Ich verwende die Bezeichnung Mumbai. Nicht aus politischen Gründen, sondern weil es sich heute um den offiziellen Namen handelt. Die Metropole wurde 1995 von der hindunationalistischen BJP-Shiv-Sena- Regierung von Bombay in Mumbai umbenannt. Durch die Änderung des Namens sollte ein Schlussstrich unter das koloniale Erbe der Stadt gezogen werden. Der Name war zuvor schon in den Sprachen Marathi und Gujarati
bekannt, während in Hindi und Urdu die Stadt als „Bambai“ bezeichnet wurde. Sujata Patel (2005:4) verweist darauf, dass die Änderung des Namens von vielen als chauvinistische Handlung gegen die multi-ethnische, multilinguale, kosmopolitische Metropole verstanden wurde (siehe auch Subramaniam 2002 und Eckert 2006). Seit der Namensänderung, die auch Bahnhöfe, den Flughafen und viele Straßen betraf, verspüren viele Bewohner eine Atmosphäre, in der die Offenheit gegenüber Nicht-Marathen abgenommen hat. Die Namensänderung ist allerdings nur ein äußerliches Anzeichen für die Veränderung des politischen Klimas seit Bestehen der hindunationalistischen Regierung. Im Alltagsgebrauch verwenden die Frauen und Familienangehörigen meiner Zielgruppe sowohl die Bezeichnung Bombay als auch Mumbai.

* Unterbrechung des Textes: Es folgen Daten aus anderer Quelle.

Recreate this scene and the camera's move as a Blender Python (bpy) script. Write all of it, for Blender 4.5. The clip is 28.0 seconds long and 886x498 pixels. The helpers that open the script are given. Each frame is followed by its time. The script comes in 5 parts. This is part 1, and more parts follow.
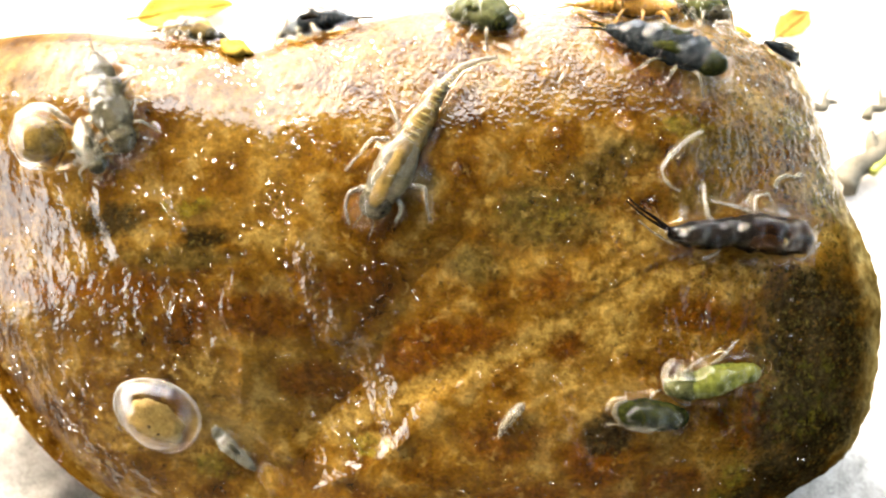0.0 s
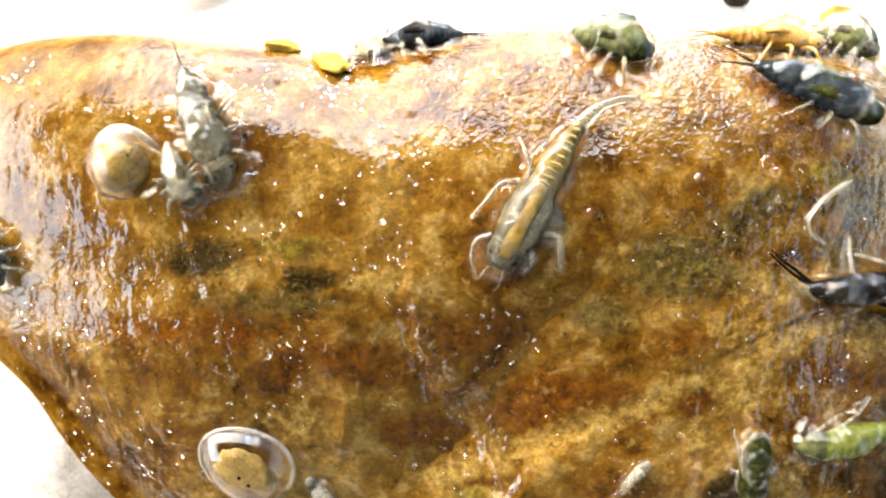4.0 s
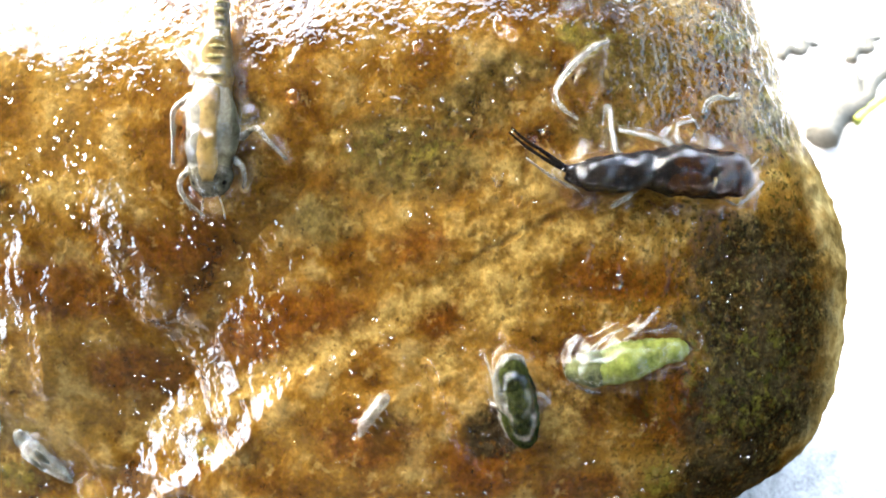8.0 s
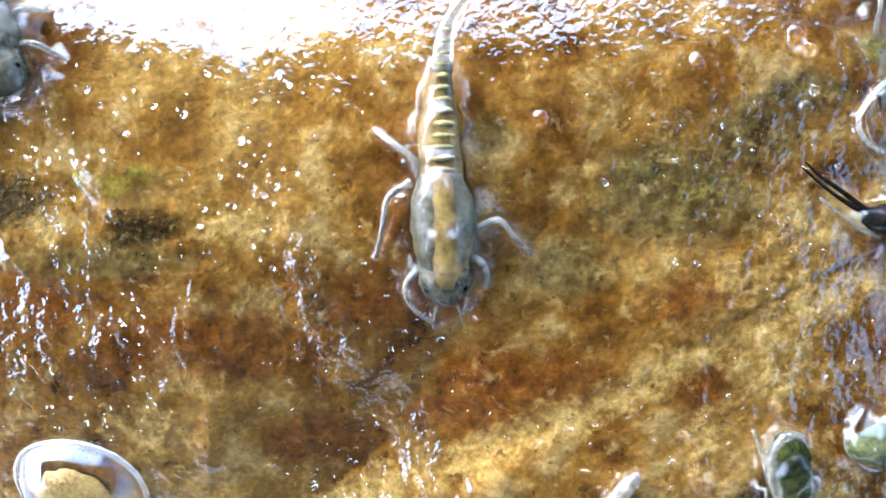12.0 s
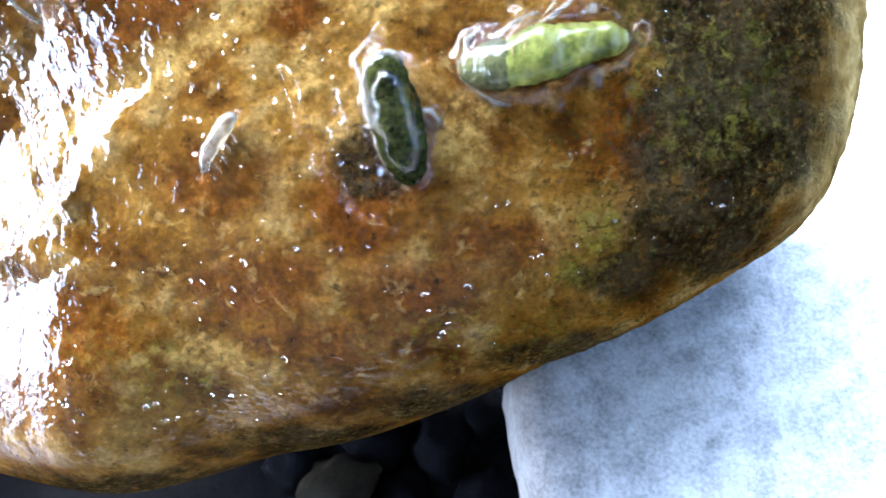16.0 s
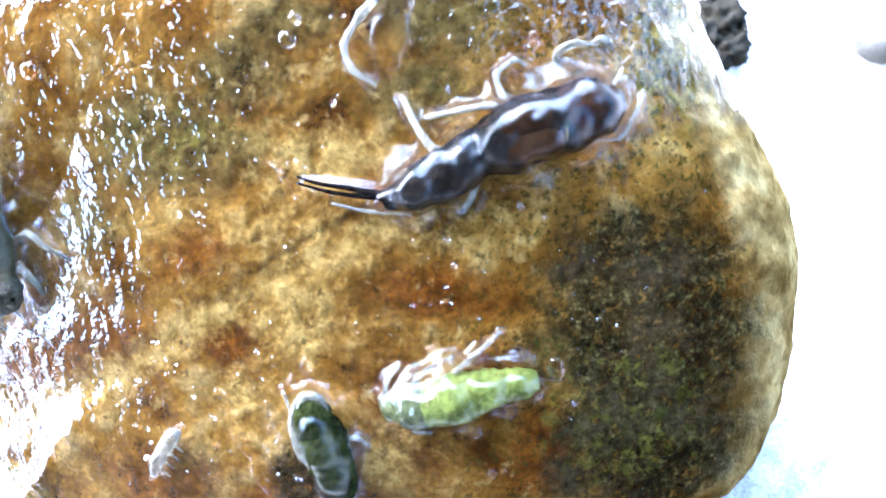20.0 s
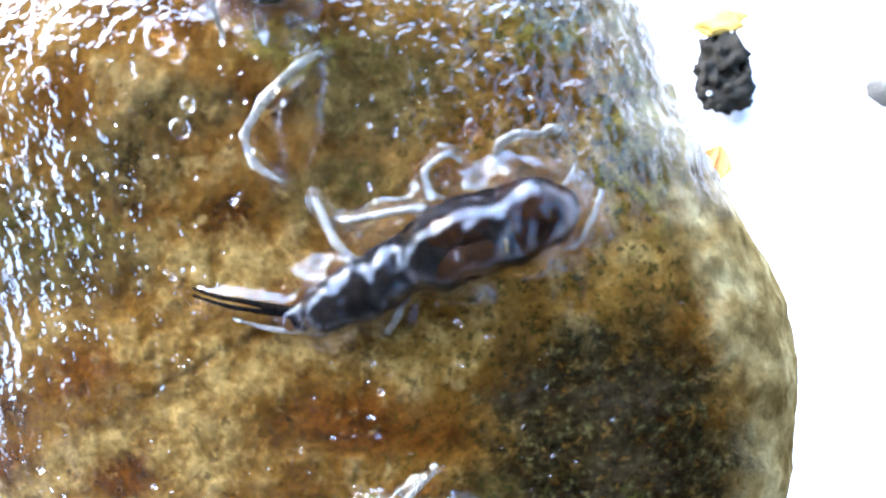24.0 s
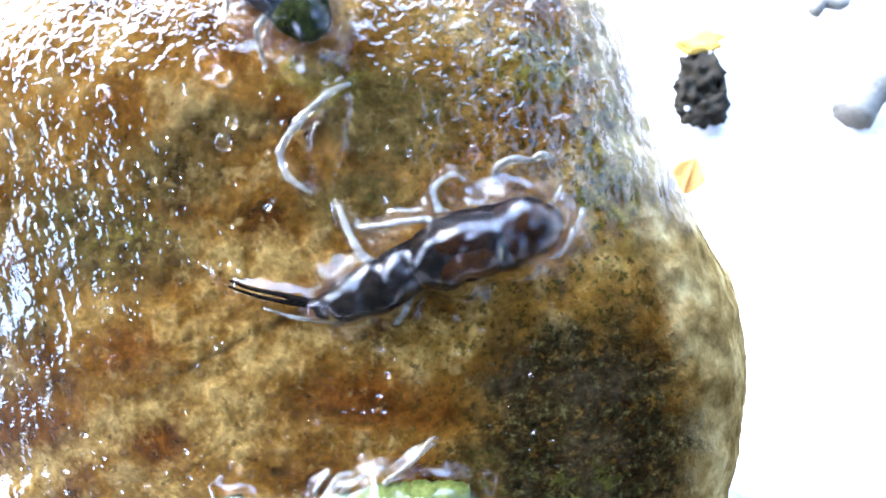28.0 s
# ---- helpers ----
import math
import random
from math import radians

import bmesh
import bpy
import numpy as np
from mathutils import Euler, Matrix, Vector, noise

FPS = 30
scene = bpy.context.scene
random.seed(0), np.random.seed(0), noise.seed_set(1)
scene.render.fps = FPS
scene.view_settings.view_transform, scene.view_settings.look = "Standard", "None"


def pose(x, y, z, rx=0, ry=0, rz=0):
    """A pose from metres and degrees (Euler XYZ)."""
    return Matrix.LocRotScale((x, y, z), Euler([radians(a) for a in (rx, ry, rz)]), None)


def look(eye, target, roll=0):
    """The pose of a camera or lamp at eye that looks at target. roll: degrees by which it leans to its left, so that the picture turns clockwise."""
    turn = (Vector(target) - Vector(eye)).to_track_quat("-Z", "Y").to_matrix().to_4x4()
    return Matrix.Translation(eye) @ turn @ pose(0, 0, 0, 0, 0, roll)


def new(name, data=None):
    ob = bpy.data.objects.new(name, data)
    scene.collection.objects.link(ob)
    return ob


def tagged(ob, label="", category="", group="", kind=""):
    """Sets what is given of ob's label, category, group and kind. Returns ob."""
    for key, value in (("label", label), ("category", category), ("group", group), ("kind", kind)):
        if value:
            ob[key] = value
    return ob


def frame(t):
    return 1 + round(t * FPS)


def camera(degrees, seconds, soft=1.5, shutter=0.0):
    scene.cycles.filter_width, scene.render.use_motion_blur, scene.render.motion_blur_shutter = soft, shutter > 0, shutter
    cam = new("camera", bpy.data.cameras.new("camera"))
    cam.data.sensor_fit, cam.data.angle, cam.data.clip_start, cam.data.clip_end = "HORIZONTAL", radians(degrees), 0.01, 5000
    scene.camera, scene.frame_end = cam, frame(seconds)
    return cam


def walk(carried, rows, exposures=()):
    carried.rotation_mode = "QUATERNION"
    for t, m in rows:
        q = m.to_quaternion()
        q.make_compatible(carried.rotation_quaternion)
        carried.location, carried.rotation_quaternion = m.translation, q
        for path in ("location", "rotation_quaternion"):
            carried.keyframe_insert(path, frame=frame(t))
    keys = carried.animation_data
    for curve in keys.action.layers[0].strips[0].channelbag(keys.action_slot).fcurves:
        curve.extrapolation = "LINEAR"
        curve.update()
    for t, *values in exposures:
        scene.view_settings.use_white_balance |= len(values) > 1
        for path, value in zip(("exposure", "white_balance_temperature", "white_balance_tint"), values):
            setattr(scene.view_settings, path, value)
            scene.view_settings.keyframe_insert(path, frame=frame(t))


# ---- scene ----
cam = camera(62.0, 28.0, 1.6, 0.25)
# a close lens: the ground behind the rock goes soft
cam.data.dof.use_dof, cam.data.dof.focus_distance, cam.data.dof.aperture_fstop = True, 0.038, 88.0
MM = 0.001
EYE, TILT = 0.088, -62.0
RIG = pose(0, 0, EYE, TILT, 0, 0)        # x right, y ahead, z up as the first eye looks; in metres
# seconds; eye in millimetres; yaw, pitch, roll
ROWS = [
    (0.0, 0.27, -0.41, -0.26, 0.38, 0.29, 0.09),
    (0.5, 3.72, 1.67, -2.95, 0.83, 0.90, 0.14),
    (1.0, 3.35, 2.45, -4.01, 0.85, 0.92, 0.16),
    (1.5, 1.93, 2.79, -3.81, 0.52, 0.77, -0.15),
    (2.0, -0.59, 1.75, -0.93, -0.57, 0.51, -0.44),
    (2.5, -3.30, 2.04, 1.20, -1.21, -0.99, -0.72),
    (3.0, -5.20, 2.73, 3.74, -1.71, -1.87, -0.98),
    (3.5, -7.27, 3.97, 5.94, -2.24, -3.22, -1.14),
    (5.5, -21.52, 7.13, 3.96, -4.26, -3.10, -1.21),
    (6.0, -11.46, 8.43, 1.11, -2.58, -2.72, -0.39),
    (6.5, -2.66, 8.45, -1.64, -0.59, -2.10, 0.07),
    (7.0, 2.65, 9.44, -4.40, 0.00, -1.48, 0.59),
    (7.5, 6.93, 9.95, -5.50, 0.92, -1.42, 0.75),
    (8.0, 9.50, 11.08, -2.07, 0.68, -1.15, 1.29),
    (8.5, 7.76, 13.13, 1.50, 0.30, -1.50, 1.71),
    (9.0, 4.78, 16.64, 1.37, -0.79, -1.96, 1.42),
    (9.5, 3.70, 17.30, 2.82, -0.73, -2.32, 1.31),
    (10.0, 1.36, 17.30, 2.42, -1.38, -2.07, 1.09),
    (10.5, -3.56, 17.53, 2.73, -1.84, -2.81, 0.50),
    (11.0, -5.00, 17.89, 2.93, -2.10, -2.61, 0.40),
    (11.5, -5.15, 18.08, 2.35, -2.08, -2.81, 0.43),
    (13.5, 3.42, 18.86, -3.42, -0.66, -4.63, 1.12),
    (14.0, 8.66, 18.56, -6.89, 1.24, -4.20, 0.98),
    (14.5, 12.77, 18.68, -8.58, 1.64, -4.69, 1.32),
    (15.0, 16.41, 18.60, -13.19, 3.42, -3.29, 1.73),
    (15.5, 19.38, 17.92, -13.19, 5.27, -2.66, 1.83),
    (16.0, 17.70, 21.10, -15.73, 5.50, -2.82, 2.19),
    (16.5, 15.96, 21.74, -14.21, 5.10, -2.89, 2.34),
    (17.0, 19.67, 20.88, -9.27, 6.60, -3.65, 2.82),
    (17.5, 21.85, 21.28, -8.19, 8.03, -3.85, 3.05),
    (18.0, 22.37, 21.62, -8.17, 8.03, -3.92, 3.26),
    (18.5, 22.91, 21.63, -7.58, 8.10, -4.35, 3.35),
    (19.0, 23.81, 23.34, -6.44, 8.44, -5.26, 3.46),
    (19.5, 23.60, 23.30, -4.83, 8.69, -5.71, 3.37),
    (20.0, 23.48, 21.62, 1.16, 8.34, -7.45, 3.11),
    (20.5, 24.17, 23.20, 2.94, 9.46, -7.69, 2.93),
    (21.0, 26.34, 24.76, 4.09, 10.07, -7.86, 2.92),
    (21.5, 26.53, 26.61, 3.89, 9.91, -8.07, 2.77),
    (23.5, 25.80, 27.50, 3.23, 9.45, -6.20, 3.04),
    (24.0, 26.04, 27.46, 4.07, 9.45, -5.93, 3.17),
    (24.1, 26.40, 24.23, 4.17, 8.17, -6.08, 1.24),
    (24.2, 26.46, 24.18, 4.00, 8.17, -6.16, 1.22),
    (24.5, 26.45, 24.09, 4.19, 7.80, -6.49, 1.09),
    (25.0, 26.01, 24.11, 4.70, 7.90, -6.52, 1.00),
    (25.5, 26.02, 23.75, 4.45, 8.06, -6.65, 0.94),
    (26.0, 25.83, 23.52, 4.62, 8.08, -6.70, 0.89),
    (26.5, 25.72, 23.22, 4.75, 8.14, -6.64, 0.97),
    (27.0, 25.82, 22.63, 5.12, 8.21, -6.82, 1.01),
    (27.5, 25.73, 23.11, 4.98, 8.20, -6.98, 1.08),
    (28.0, 25.92, 23.07, 5.06, 8.21, -6.56, 1.10),
]
EXPOSURES = [(0.0, 2.98, 7500, 10), (1.0, 3.12, 7200, 10), (2.0, 3.28, 7000, 10), (3.5, 3.12, 6850, 10), (6.0, 3.15, 6550, 10), (7.0, 3.66, 6100, 10), (8.0, 3.55, 5850, 10), (9.0, 3.28, 5450, 11), (10.0, 3.5, 5000, 12), (11.5, 3.4, 4800, 12), (13.5, 4.28, 4850, 12),
             (15.0, 4.38, 4900, 13), (16.0, 3.82, 5000, 14), (17.0, 4.32, 4650, 15), (18.0, 4.08, 4750, 15), (19.0, 3.88, 4700, 15), (20.0, 4.05, 4550, 15), (21.5, 3.26, 4600, 16), (23.5, 3.44, 4600, 16), (25.0, 3.36, 4600, 16), (27.0, 3.6, 4650, 16), (28.0, 3.45, 4650, 16)]
walk(cam, [(t, RIG @ pose(x * MM, y * MM, z * MM, 90 + pitch, roll, yaw)) for t, x, y, z, yaw, pitch, roll in ROWS],
     exposures=EXPOSURES)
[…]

Aus Rücksicht auf die Identität der Pendlerinnen habe ich die Namen meiner Interaktionspartnerinnen geändert. Emische Freundschaftsbezeichnungen sind im Text gesperrt dargestellt. Kursiv gedruckte Wörter sind im Glossar (Anhang IV) aufgeführt. Auch die unterschiedlichen Freundschaftsgruppen sind tabellarisch im Anhang aufgelistet.